Luc 15, 1-32

La tendresse de Dieu

Saint Jean Chrysostome

Homélies sur la pénitence, 1ère homélie, OC 3, p. 409s

        Dans la terre étrangère où il s’est retiré, le prodigue ayant appris par sa propre expérience la triste condition de ceux qui sont exilés, revient vers son père. Celui-ci, au lieu de lui témoigner du mécontentement, le reçoit à bras ouverts. Pourquoi à bras ouverts ? Parce qu’il le reçoit en père et non en juge. Des chants, des réjouissances, un festin eurent lieu alors : toute la maison était resplendissante de joie. Qu’est-ce à dire ? Est-ce ainsi qu’on fête l’iniquité ? Ce n’est point le criminel, l’homme que l’on fête, mais son retour ; ce n’est pas son péché, mais son repentir ; ce n’est pas sa perversité, mais sa conversion. Ce qu’il y a de surprenant, c’est le fils ainé indigné par toutes ces démonstrations, et son père lui-même s’efforçant de le calmer par ces paroles : Pour toi, mon fils, tu es toujours avec moi. Mais ton frère était perdu, et il est retrouvé ; il était mort, et il est ressuscité. Lorsqu’il s’agit de sauver ce qui se perd, ce n’est pas le temps du jugement, ni de se livrer à une enquête minutieuse, mais uniquement le temps de la charité et du pardon.
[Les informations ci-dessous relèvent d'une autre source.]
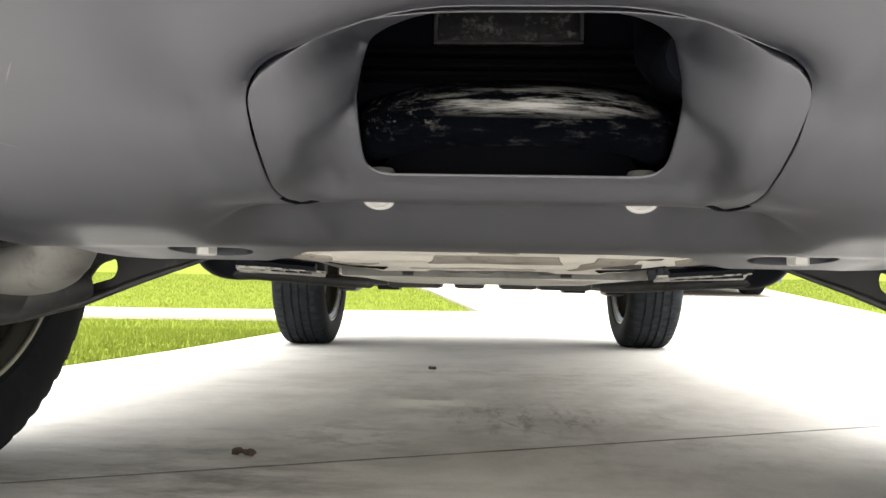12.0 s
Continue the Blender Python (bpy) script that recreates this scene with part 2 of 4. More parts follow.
def blade_material():
    m, nt, b = node_mat("grass_blades")
    g = nt.nodes.new("ShaderNodeNewGeometry")
    col = ramp_node(nt, g.outputs["Random Per Island"], [(0.0, (0.128, 0.158, 0.018)), (0.6, (0.152, 0.186, 0.024)), (1.0, (0.175, 0.202, 0.032))])
    nt.links.new(col, b.inputs["Base Color"])
    b.inputs["Roughness"].default_value = 0.9
    b.inputs["Specular IOR Level"].default_value = 0.1
    b.inputs["Transmission Weight"].default_value = 0.0
    b.inputs["Subsurface Weight"].default_value = 0.0
    return m


BLADE = blade_material()
ASPHALT = surface("pale_street", (0.30, 0.295, 0.28), (0.36, 0.35, 0.34), 2, (0.8, 0.9), grain=(90, 0.4, 0.004))
BARK = surface("bark", (0.10, 0.085, 0.07), (0.17, 0.15, 0.13), 20, (0.8, 0.95), grain=(60, 0.6, 0.01))
FOLIAGE = surface("far_foliage", (0.06, 0.10, 0.02), (0.11, 0.16, 0.04), 6, (0.6, 0.8), grain=None)
STUCCO = surface("pale_stucco", (0.50, 0.48, 0.45), (0.58, 0.56, 0.53), 3, (0.8, 0.9), grain=(120, 0.3, 0.003))


# ---- mesh helpers ----
def smooth01(e0, e1, v):
    t = np.clip((v - e0) / (e1 - e0), 0, 1)
    return t * t * (3 - 2 * t)


def mesh_from(name, bm, material, flat=False):
    for f in bm.faces:
        f.smooth = not flat
    me = bpy.data.meshes.new(name)
    bm.to_mesh(me)
    bm.free()
    me.materials.append(material)
    return me


def part(name, bm, material, parent=None, label="", flat=False, sharp=35):
    """Links a bmesh as one mesh object under a thing or a part."""
    bmesh.ops.recalc_face_normals(bm, faces=bm.faces)
    if not flat and sharp:
        for e in bm.edges:
            if len(e.link_faces) == 2 and e.calc_face_angle(0) > radians(sharp):
                e.smooth = False
    ob = new(name, mesh_from(name, bm, material, flat))
    ob.parent = parent
    return tagged(ob, label=label)


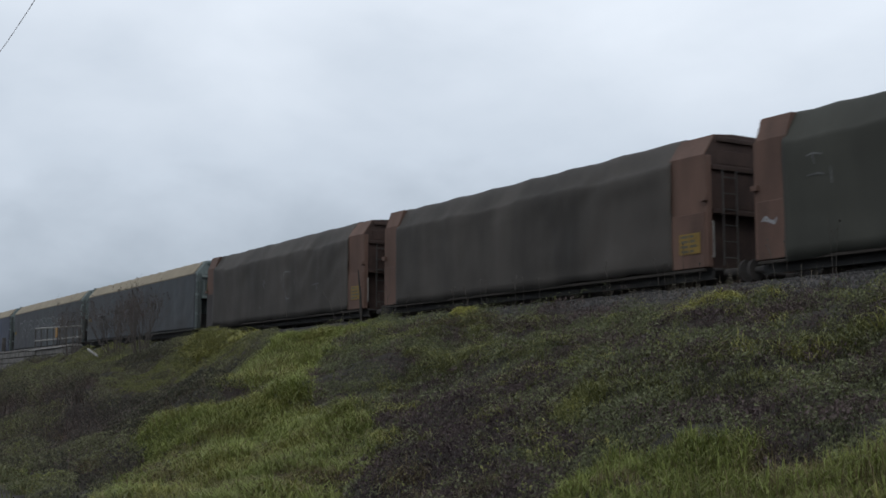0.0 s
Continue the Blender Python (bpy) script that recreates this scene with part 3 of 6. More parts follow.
def hooped_wagon(canvas, seed, sag, label, front_panel=1.05, rear_panel=0.8, front_flap=0.0, rear_flap=0.0, pitch=1.72, rear_buffer=0.56, top_canvas="", phase=0.0):
    """A covered wagon with brown steel ends and a slack tarpaulin over hoops."""
    half = A_LEN / 2
    w = thing("covered_wagon", label, "freight wagon", "wagons of the train")
    underframe(w, A_LEN, "a", 0.56, rear_buffer)
    sec = section(HALF_W - 0.02, 3.33, 1.10, 3.82, 1.04)
    steel_end(w, half, 1, sec, front_panel, 2.15, "brown_steel", "a")
    steel_end(w, half, -1, section(HALF_W - 0.02, 3.33, 1.23, 3.84, 1.04), rear_panel, 2.15, "brown_steel", "a_%d" % round(100 * rear_panel))
    rnd = random.Random(seed)
    outline = [(-1.42, 1.02), (-1.425, 1.6), (-1.425, 2.2), (-1.425, 2.75), (-1.43, 3.18), (-1.415, 3.25), (-1.37, 3.32), (-1.10, 3.75), (-1.02, 3.81), (-0.9, 3.83), (-0.45, 3.86), (0, 3.87)]
    outline = outline + [(-y, z) for y, z in outline[-2::-1]]
    droop = [rnd.uniform(0.5, 1.3) for _ in range(20)]

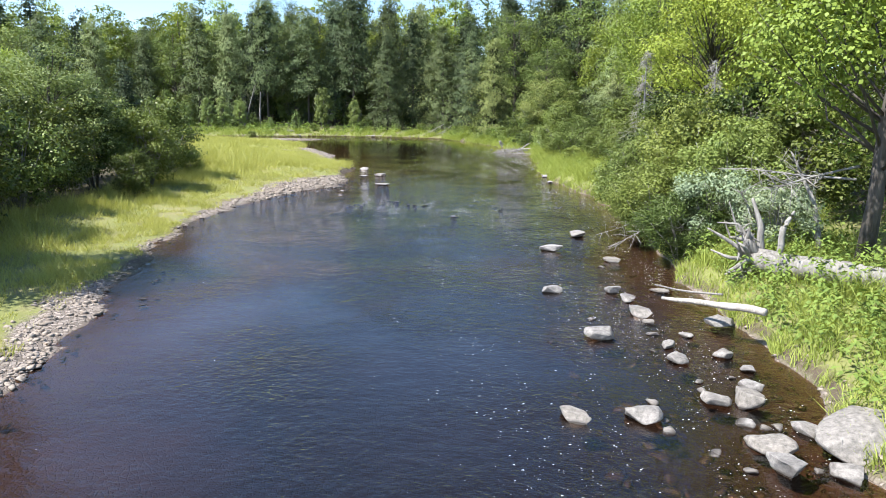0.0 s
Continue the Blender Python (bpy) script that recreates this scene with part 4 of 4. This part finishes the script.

S’il faut une punition, ton frère a été suffisamment puni par son séjour en terre étrangère où il a bien souffert, assailli par la faim, le déshonneur, et des maux des plus cruels. Aussi ai-je raison de dire qu’il était perdu et qu’il est retrouvé, qu’il était mort et qu’il est rendu à la vie. Ne t’arrête pas à ce qui se passe aujourd’hui, mesure plutôt le nombre de ses précédentes misères ; tu as devant toi un frère et non un étranger. Ton frère est revenu à moi, son père, qui ne peut se souvenir un seul instant de ses fautes, car mes pensées remplissent mon cœur de la pitié, de la tendresse, de la miséricorde, de l’indulgence, des pensées qui conviennent à des entrailles paternelles. Voilà pourquoi je parle, non de ce que mon fils, ton frère, a fait, mais de ce qu’il a souffert ; non des biens qu’il a follement dissipés, mais des épreuves auxquelles il a été en butte.

C’est avec une tendresse égale, et même plus grande, que Dieu se met à la recherche de la brebis perdue. Là, c’est le fils qui revient ; ici, c’est le berger qui part, et qui, ayant trouvé sa chère brebis, la ramène, plus heureux de la revoir que de retrouver celles qui étaient restées au bercail : il ne l’a pas frappée, il l’a prise sur ses épaules et l’a reconduite au milieu du troupeau. Loin de faire justice à leurs égarements, Dieu se met lui-même à la recherche des âmes égarées, et leur retour à la vertu lui cause une plus douce émotion que la persévérance des justes.